» **RECORDS SHOWN**:
◇ ◇ ◇ ◇ ◇

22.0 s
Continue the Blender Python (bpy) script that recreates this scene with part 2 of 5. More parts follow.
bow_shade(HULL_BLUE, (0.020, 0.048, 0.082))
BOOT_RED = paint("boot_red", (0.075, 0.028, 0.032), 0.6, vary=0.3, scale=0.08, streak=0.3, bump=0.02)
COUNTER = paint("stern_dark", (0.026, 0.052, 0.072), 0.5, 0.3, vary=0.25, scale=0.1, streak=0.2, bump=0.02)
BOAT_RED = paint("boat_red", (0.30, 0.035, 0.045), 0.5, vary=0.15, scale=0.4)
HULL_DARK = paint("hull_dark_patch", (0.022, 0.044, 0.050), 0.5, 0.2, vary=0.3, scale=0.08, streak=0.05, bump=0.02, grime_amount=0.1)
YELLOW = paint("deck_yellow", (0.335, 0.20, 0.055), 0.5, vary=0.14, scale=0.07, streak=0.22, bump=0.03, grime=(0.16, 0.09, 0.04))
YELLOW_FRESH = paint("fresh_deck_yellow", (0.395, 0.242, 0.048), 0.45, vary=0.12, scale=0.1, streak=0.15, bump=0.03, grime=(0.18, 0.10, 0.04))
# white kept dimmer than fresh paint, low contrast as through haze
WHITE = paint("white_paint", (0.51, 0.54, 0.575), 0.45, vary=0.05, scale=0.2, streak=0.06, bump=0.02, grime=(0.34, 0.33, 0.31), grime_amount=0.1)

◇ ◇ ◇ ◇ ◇

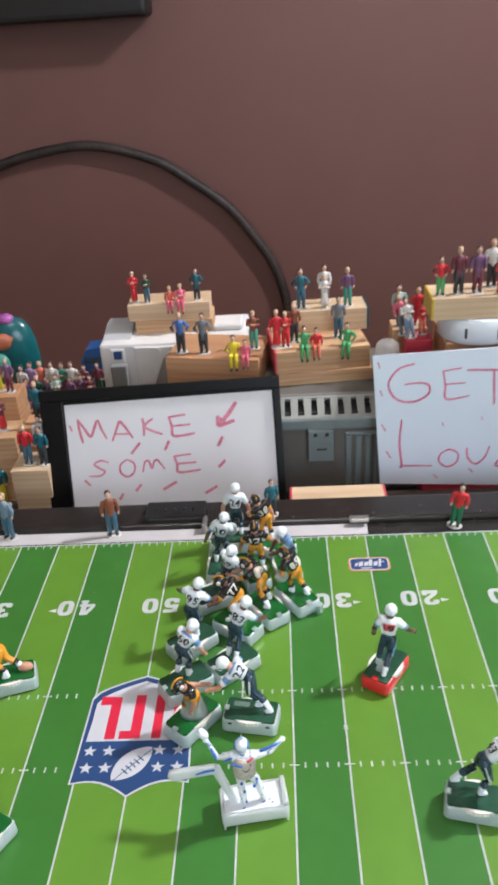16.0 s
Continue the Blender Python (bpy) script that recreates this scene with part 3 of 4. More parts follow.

◇ ◇ ◇ ◇ ◇

» **OBJECTIVE**: Report all lines of the material that contain the word "Blender".

» **ANSWER TO THIS TASK**:
Continue the Blender Python (bpy) script that recreates this scene with part 2 of 5. More parts follow.
Continue the Blender Python (bpy) script that recreates this scene with part 3 of 4. More parts follow.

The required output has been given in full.